Après une transplantation du foie, les patients doivent prendre des médicaments qui suppriment le système immunitaire pendant toute leur vie. Ces médicaments, appelés immunosuppresseurs, empêchent le rejet de l’organe. Cependant, ces médicaments augmentent le risque de cancer et d’infections graves. Ils peuvent également affecter considérablement la fonction rénale et même conduire à la dialyse. Afin de pouvoir administrer aux personnes concernées autant d’immunosuppression que nécessaire, mais aussi peu que possible, les médecins de la Medizinische Hochschule Hannover (MHH) misent sur un programme de suivi spécial : à l’aide d’échantillons de tissus, ils gèrent l’immunosuppression de manière individuelle pour chaque personne concernée.

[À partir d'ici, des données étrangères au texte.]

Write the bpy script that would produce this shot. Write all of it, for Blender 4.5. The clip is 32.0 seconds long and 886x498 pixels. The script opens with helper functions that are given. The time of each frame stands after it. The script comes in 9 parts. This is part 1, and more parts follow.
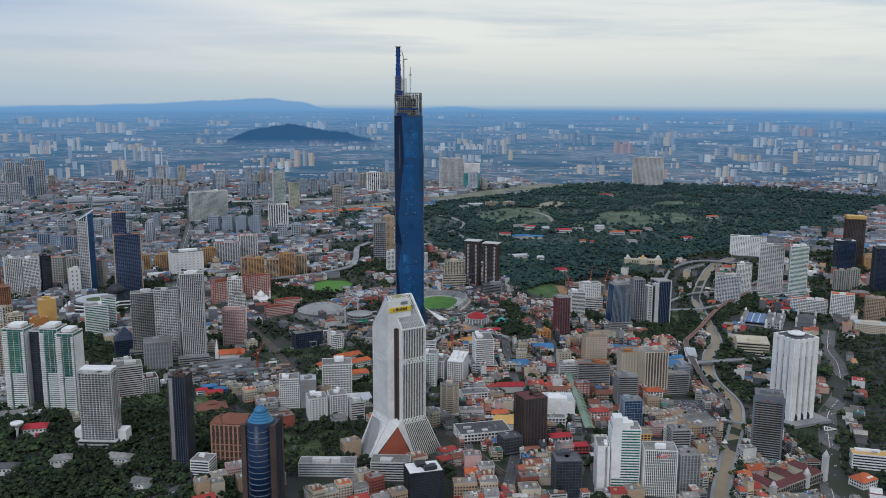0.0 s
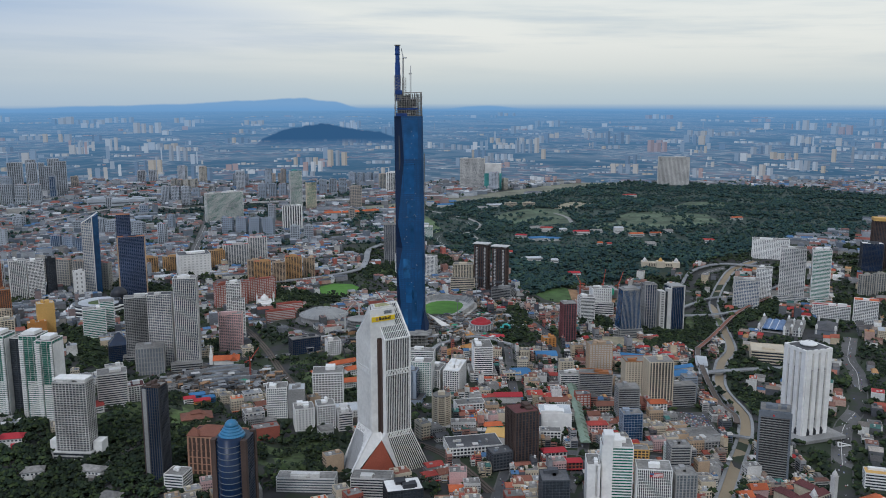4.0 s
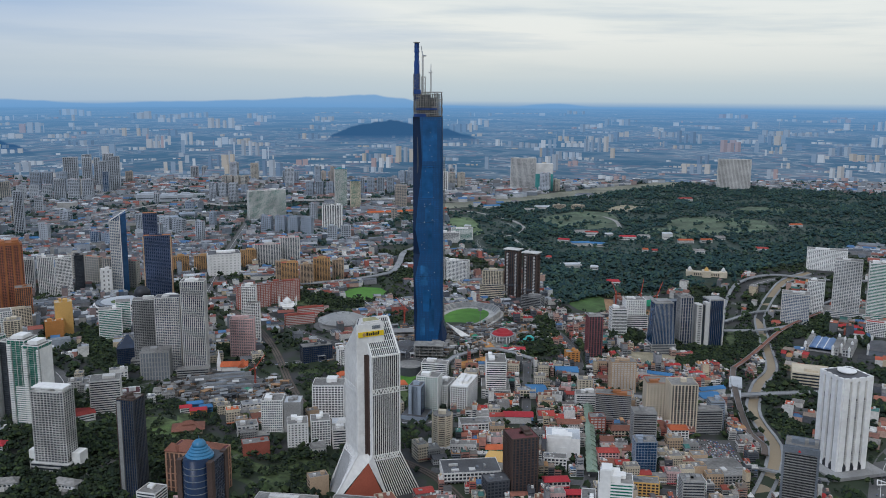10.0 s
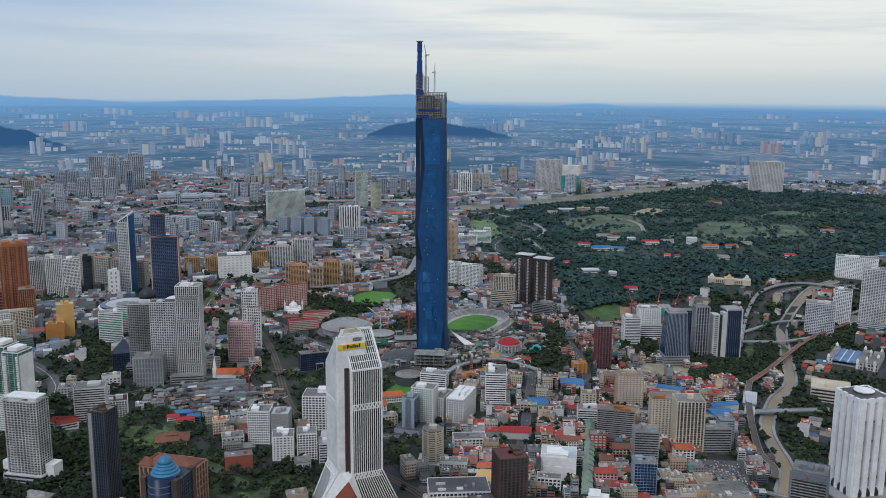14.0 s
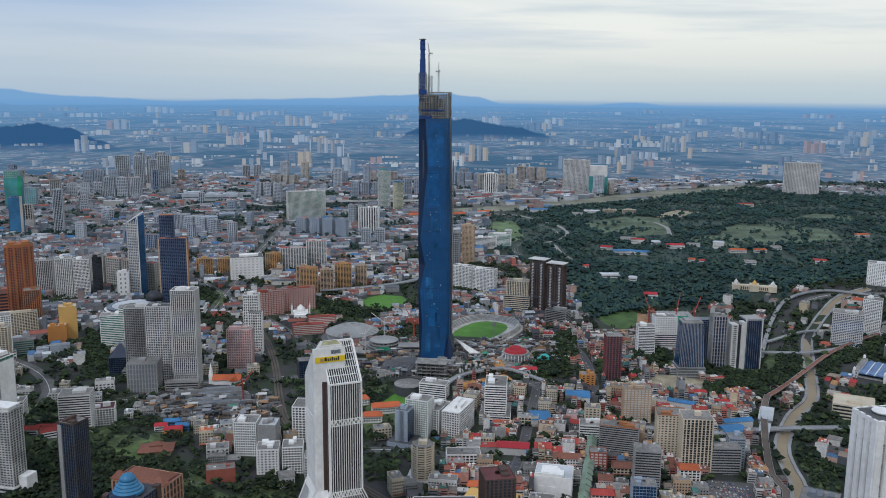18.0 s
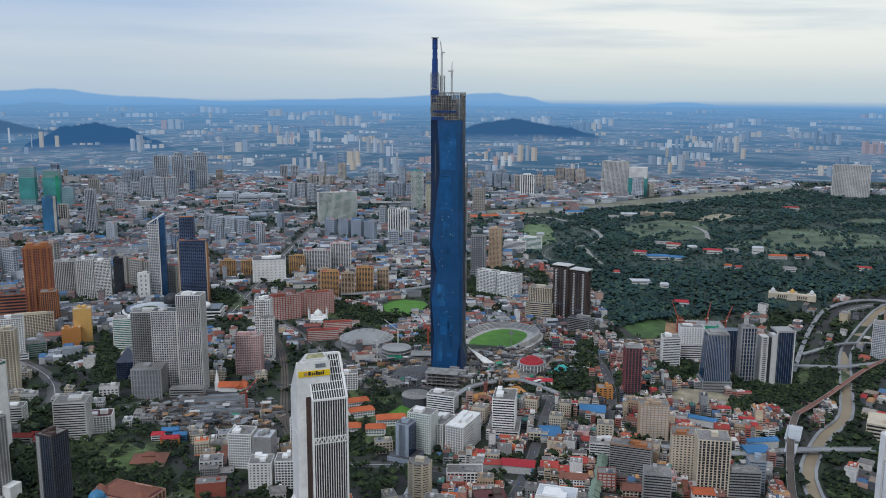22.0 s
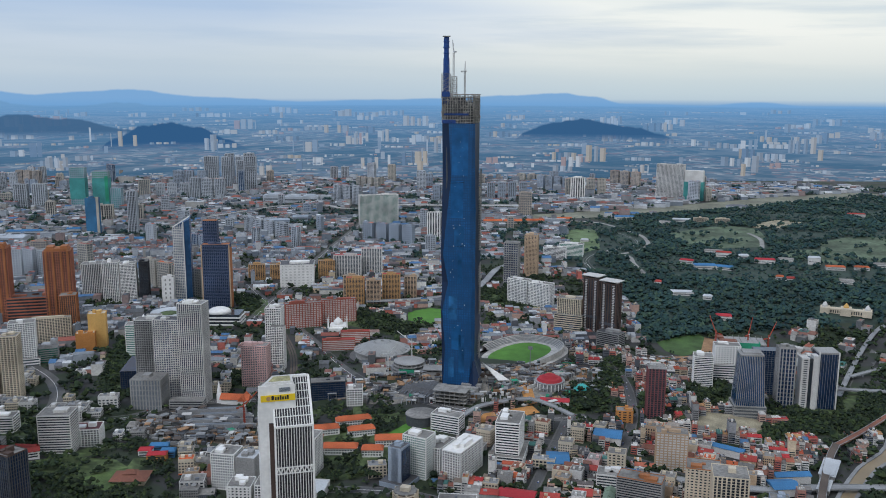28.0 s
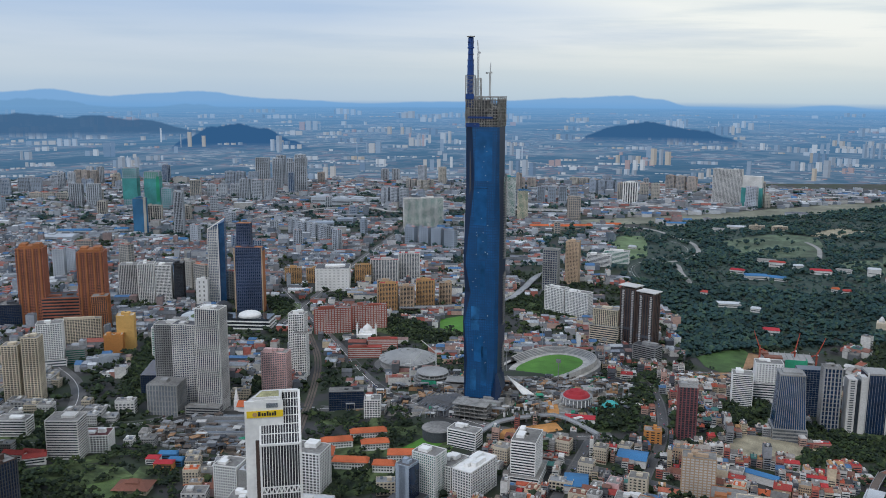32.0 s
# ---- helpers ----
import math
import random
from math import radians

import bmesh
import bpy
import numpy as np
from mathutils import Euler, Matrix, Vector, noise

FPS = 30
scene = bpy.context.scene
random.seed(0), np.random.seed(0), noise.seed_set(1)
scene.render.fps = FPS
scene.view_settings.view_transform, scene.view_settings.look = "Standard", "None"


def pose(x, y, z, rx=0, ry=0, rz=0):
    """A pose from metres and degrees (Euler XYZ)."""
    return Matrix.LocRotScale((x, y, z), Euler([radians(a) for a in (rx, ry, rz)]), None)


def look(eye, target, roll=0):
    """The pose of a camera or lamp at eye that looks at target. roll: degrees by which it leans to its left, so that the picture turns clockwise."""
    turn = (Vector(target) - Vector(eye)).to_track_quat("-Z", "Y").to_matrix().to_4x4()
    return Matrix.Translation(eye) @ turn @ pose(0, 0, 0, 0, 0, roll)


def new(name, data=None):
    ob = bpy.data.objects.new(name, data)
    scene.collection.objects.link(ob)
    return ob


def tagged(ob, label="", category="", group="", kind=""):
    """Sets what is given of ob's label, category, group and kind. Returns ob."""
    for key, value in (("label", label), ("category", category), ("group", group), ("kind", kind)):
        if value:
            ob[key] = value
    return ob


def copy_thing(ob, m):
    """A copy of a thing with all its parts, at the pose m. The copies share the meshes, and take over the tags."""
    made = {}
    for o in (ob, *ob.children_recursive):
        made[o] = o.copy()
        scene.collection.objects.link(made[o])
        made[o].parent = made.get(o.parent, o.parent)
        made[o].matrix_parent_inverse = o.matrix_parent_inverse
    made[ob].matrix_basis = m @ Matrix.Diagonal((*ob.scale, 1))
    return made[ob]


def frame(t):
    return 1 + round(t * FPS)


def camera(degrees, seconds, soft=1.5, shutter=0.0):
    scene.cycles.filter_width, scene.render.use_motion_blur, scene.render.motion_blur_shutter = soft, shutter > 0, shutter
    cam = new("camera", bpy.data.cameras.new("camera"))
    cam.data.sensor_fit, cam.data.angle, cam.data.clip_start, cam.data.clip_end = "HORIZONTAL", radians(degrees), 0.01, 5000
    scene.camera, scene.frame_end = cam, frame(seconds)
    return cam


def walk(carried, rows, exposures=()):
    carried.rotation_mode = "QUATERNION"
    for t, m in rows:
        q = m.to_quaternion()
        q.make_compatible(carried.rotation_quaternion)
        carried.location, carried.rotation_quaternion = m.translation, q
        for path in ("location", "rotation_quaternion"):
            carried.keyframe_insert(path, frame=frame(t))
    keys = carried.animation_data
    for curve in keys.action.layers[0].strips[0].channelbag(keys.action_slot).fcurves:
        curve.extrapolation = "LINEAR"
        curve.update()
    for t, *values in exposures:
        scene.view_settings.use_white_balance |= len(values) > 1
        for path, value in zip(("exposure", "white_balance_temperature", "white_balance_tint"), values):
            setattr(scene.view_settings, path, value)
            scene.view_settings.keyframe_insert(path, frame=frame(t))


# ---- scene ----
cam = camera(54.0, 32.0, soft=0.95)
PATH = [
    (0, (-1.343, 0.625, 517.239), (-1.223, 2.591, 516.892), 0.2),
    (1, (15.437, 13.107, 517.057), (15.556, 15.073, 516.712), 0.3),
    (2, (31.902, 25.492, 517.099), (31.981, 27.46, 516.752), 0.2),
    (3, (47.992, 37.914, 517.335), (48.058, 39.882, 516.988), 0.2),
    (3.5, (55.924, 44.152, 517.507), (55.981, 46.121, 517.159), 0.0),
    (5.5, (87.318, 69.363, 519.407), (87.325, 71.332, 519.056), 0.2),
    (6, (95.073, 75.909, 519.662), (95.065, 77.878, 519.31), 0.2),
    (7, (110.421, 89.509, 520.358), (110.388, 91.477, 520.004), 0.2),
    (8, (125.543, 103.521, 521.132), (125.482, 105.488, 520.779), 0.2),
    (9, (140.409, 117.663, 521.902), (140.326, 119.629, 521.547), 0.3),
    (10, (154.897, 131.601, 522.526), (154.792, 133.567, 522.171), 0.3),
    (11, (169.07, 145.767, 523.088), (168.945, 147.731, 522.733), 0.3),
    (12, (183.017, 160.419, 523.621), (182.872, 162.382, 523.265), 0.4),
    (13, (196.884, 175.486, 524.084), (196.719, 177.447, 523.728), 0.4),
    (14, (210.824, 190.718, 524.516), (210.639, 192.677, 524.16), 0.4),
    (14.5, (217.744, 198.322, 524.66), (217.548, 200.28, 524.305), 0.4),
    (16.5, (245.072, 228.853, 525.743), (244.834, 230.806, 525.385), 0.4),
    (17, (251.729, 236.625, 525.867), (251.48, 238.577, 525.508), 0.4),
    (18, (264.865, 252.441, 526.171), (264.596, 254.39, 525.812), 0.4),
    (19, (278.071, 268.548, 526.517), (277.773, 270.493, 526.158), 0.4),
    (20, (291.44, 284.578, 526.856), (291.111, 286.518, 526.497), 0.4),
    (21, (304.584, 300.411, 527.182), (304.224, 302.345, 526.823), 0.3),
    (22, (317.391, 316.119, 527.515), (317.014, 318.05, 527.155), 0.3),
    (23, (329.894, 331.992, 527.85), (329.503, 333.921, 527.492), 0.3),
    (24, (342.314, 348.351, 528.211), (341.907, 350.276, 527.853), 0.2),
    (24.5, (348.383, 356.73, 528.345), (347.967, 358.653, 527.986), 0.3),
    (26.5, (372.06, 390.818, 529.441), (371.592, 392.729, 529.081), 0.2),
    (27, (377.854, 399.276, 529.54), (377.366, 401.182, 529.179), 0.2),
    (28, (389.198, 416.073, 529.701), (388.673, 417.969, 529.341), 0.2),
    (29, (400.373, 432.849, 529.82), (399.81, 434.734, 529.46), 0.2),
    (30, (411.455, 449.611, 529.907), (410.856, 451.486, 529.548), 0.2),
    (31, (422.469, 466.352, 529.969), (421.837, 468.215, 529.611), 0.3),
    (32, (433.398, 483.119, 530.032), (432.739, 484.974, 529.676), 0.3),
]
walk(cam, [(t, look(Vector(e), Vector(g), r)) for t, e, g, r in PATH], exposures=((0.0, 0.0, 6200, 10), (10.0, 0.05, 6200, 10), (20.0, 0.12, 6210, 10), (32.0, 0.18, 6230, 10)))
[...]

“Il y a encore plus de patients transplantés qui meurent de maladies favorisées par la prise d’immunosuppresseurs que de l’échec de la transplantation”, explique le Dr Richard Taubert, privat-docent et chef du service ambulatoire de transplantation hépatique de la clinique de gastroentérologie, hépatologie et endocrinologie de la MHH. “Dans notre programme, pour environ 80% des patients, la biopsie a eu un impact direct sur notre suivi, et jusqu’à 60% des patients ont vu leur immunosuppression réduite”. Emily Saunders, interne et doctorante à la clinique de gastroentérologie, hépatologie et endocrinologie de la MHH, ajoute : “La comparaison avec une cohorte de patients précédente, avant l’introduction du nouveau programme de suivi, a montré que la diminution de l’immunosuppression n’augmentait pas le risque de rejet, mais avait un effet positif sur la fonction rénale des patients”. Les médecins ont également pu identifier plus tôt les lésions du greffon et les traiter, par exemple, par une immunosuppression différente ou plus importante. L’équipe vient de publier ses résultats dans la revue American Journal of Transplantation.
Dans le cadre de sa thèse de doctorat, Emily Saunders a réalisé des biopsies protocolaires chez des patients ayant subi une transplantation hépatique et présentant des valeurs hépatiques normales à partir d’un an après la transplantation. Lors d’une biopsie, les médecins prélèvent un petit morceau de tissu du foie du patient à travers la paroi abdominale à l’aide d’une fine aiguille. Ce processus ne prend qu’une seconde environ. La zone est préalablement anesthésiée localement.
Les biopsies ont mis en évidence les lésions du greffon
Au total, 211 patients ont pu être examinés. Seul un tiers environ des biopsies protocolaires étaient normales. Plus de 60% des échantillons présentaient des lésions du foie greffé, telles que des cicatrices des tissus ou des inflammations. “Nous n’aurions pas pu détecter ces lésions à partir des résultats de laboratoire et de l’état clinique des patients, de sorte que gérer l’immunosuppression après une transplantation hépatique sans biopsies est un exercice à l’aveugle”, explique le Dr Elmar Jäckel, également chef de clinique à la Clinique de gastroentérologie, hépatologie et endocrinologie, qui coordonne le programme avec le Dr Taubert.
Pas de complications pertinentes dues à l’examen
“Les observations démontrent que les biopsies protocolaires sont sûres et n’entraînent pas de complications pertinentes pour les patients”, explique le Dr Taubert. En fonction des résultats de la biopsie, des résultats hépatiques, de la fonction rénale et des autres maladies associées, l’équipe médicale a pu adapter l’immunosuppression à chaque patient. En effet, tous les patients n’ont pas besoin du même niveau d’immunosuppression, et certains patients pourraient même s’en passer. Les patients ont été suivis de près par leur médecin généraliste au cours des mois suivants. Un an après le changement d’immunosuppression, les patients sont revenus en consultation pour un contrôle.
Peu de centres de transplantation réalisent des biopsies protocolaires, d’une part en raison des risques supposés tels que les saignements, et d’autre part parce qu’il y a quelques années encore, on ne savait pas comment évaluer les changements susmentionnés dans la biopsie du foie. “La survie à long terme au-delà de la première année après une transplantation hépatique ne s’est guère améliorée au cours des 30 à 40 dernières années, malgré des améliorations considérables en matière de chirurgie et de traitement médicamenteux. Trop d’organes sont encore perdus. Hans Heiner Wedemeyer, directeur de la clinique de gastro-entérologie, d’hépatologie et d’endocrinologie de la MHH. Selon lui, cela est souhaitable pour les patients.